Luckily for fans this Redemption/Kino Lorber Blu-ray release of The Erotic Rites of Frankenstein has been mastered in high definition from the original 35mm negative and presents the film in its original 2.35:1 aspect ratio making it quite probably the definitive edition. The transfer looks very good with much more detail than I remember from past discs with the night scenes noticeably brighter (and therefore understandable) than in the past. Having these day-for-night scenes looking as they should is almost reason enough to see this version. As the co-author of Obsession: The Films of Jess Franco Video Watchdog editor Tim Lucas is a perfect choice for the disc's only substantial extra, the aforementioned commentary track, on which he smoothly guides the viewer through the Franco Frankenstein experience.
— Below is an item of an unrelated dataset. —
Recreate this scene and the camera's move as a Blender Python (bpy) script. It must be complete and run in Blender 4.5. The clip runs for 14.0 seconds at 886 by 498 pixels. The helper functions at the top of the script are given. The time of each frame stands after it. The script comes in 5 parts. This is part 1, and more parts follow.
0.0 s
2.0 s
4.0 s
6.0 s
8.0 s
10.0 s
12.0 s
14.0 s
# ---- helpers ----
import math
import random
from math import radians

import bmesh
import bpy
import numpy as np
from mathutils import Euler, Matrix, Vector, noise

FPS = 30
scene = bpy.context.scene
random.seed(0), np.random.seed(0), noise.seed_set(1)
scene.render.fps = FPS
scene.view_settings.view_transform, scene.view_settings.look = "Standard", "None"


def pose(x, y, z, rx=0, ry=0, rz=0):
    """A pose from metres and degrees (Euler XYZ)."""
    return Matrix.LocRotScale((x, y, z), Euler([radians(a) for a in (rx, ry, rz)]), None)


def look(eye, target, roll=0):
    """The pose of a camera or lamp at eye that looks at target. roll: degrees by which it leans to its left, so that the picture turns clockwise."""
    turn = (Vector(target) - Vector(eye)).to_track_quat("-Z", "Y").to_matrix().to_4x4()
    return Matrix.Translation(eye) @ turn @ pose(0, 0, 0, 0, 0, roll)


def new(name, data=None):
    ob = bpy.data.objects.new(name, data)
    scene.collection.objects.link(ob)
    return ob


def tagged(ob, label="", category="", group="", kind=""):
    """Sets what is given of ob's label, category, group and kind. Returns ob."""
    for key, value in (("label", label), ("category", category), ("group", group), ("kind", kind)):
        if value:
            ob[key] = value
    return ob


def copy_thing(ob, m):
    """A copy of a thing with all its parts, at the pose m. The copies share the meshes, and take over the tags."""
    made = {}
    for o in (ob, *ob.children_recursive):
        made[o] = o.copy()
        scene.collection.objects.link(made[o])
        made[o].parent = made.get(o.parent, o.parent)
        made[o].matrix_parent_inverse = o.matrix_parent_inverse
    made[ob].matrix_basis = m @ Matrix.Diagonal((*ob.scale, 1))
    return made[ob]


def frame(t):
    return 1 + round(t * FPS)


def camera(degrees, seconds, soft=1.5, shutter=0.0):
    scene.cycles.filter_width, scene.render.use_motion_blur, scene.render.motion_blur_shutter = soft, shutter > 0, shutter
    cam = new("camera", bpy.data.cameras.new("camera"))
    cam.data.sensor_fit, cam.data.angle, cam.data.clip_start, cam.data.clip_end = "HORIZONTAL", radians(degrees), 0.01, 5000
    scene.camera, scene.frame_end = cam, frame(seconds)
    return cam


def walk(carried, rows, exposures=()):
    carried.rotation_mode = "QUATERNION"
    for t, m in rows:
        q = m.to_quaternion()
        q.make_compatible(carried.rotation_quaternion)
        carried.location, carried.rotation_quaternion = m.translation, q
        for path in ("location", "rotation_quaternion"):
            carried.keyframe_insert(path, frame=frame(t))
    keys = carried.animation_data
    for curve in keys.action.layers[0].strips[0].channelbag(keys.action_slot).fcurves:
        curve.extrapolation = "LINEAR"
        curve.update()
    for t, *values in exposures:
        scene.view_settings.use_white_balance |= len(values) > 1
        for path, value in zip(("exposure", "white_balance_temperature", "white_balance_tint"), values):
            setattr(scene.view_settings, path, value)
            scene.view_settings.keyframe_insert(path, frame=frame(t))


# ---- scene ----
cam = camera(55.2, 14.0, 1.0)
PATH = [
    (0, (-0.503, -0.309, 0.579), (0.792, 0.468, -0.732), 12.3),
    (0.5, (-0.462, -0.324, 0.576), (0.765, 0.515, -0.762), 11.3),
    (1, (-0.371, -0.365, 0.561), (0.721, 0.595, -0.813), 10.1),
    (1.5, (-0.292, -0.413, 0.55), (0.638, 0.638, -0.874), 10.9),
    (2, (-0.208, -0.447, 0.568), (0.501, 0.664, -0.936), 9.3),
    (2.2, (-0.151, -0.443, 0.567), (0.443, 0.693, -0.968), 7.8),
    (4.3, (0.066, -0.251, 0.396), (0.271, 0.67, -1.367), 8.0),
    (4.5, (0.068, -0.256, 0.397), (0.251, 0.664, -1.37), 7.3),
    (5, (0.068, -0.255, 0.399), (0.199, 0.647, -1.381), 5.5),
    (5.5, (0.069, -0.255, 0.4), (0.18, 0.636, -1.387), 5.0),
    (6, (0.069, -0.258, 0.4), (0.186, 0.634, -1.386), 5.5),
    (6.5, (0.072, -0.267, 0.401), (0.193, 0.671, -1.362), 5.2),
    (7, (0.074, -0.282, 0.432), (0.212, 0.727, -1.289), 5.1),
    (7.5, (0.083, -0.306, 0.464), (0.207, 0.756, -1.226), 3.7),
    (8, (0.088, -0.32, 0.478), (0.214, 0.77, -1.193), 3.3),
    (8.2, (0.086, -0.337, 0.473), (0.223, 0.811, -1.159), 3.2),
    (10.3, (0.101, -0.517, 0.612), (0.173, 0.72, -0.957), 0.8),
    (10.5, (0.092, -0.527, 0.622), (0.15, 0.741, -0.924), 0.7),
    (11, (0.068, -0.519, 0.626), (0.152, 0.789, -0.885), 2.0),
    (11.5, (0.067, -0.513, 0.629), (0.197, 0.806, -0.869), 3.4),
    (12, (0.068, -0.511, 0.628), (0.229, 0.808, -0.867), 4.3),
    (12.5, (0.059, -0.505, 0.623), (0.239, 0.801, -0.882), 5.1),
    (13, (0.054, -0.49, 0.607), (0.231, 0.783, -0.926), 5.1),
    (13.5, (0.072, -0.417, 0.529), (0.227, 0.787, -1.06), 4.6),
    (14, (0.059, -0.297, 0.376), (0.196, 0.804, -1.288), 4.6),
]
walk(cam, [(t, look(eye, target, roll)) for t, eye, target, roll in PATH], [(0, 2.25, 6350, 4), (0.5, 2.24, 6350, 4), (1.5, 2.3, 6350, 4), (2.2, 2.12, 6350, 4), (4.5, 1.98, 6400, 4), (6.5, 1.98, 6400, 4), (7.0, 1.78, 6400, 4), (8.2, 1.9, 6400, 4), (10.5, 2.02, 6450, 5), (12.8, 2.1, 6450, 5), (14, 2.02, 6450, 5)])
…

He talks about aspects of the film's conception and production from the
the various actors' histories with Franco, the methods the director used to
maximize his time as well as Lucas' musings about how this film fits into the
history of Frankenstein cinema. In fact, Lucas has so much information
seemingly at his fingertips that the film's 74 minute running time starts to
feel too brief to allow it all to be related! Even if you find this film to be a terrible,
slapdash affair I urge you to give this commentary a listen. I suspect it will
open your eyes to the joys of not just this film but to a good portion of Jess
Franco's filmography. As an extra kind of extra the original French trailer for
the film is also included on the disc which has a Tim Lucas commentary on it as
well! He really did have more information than the film allowed!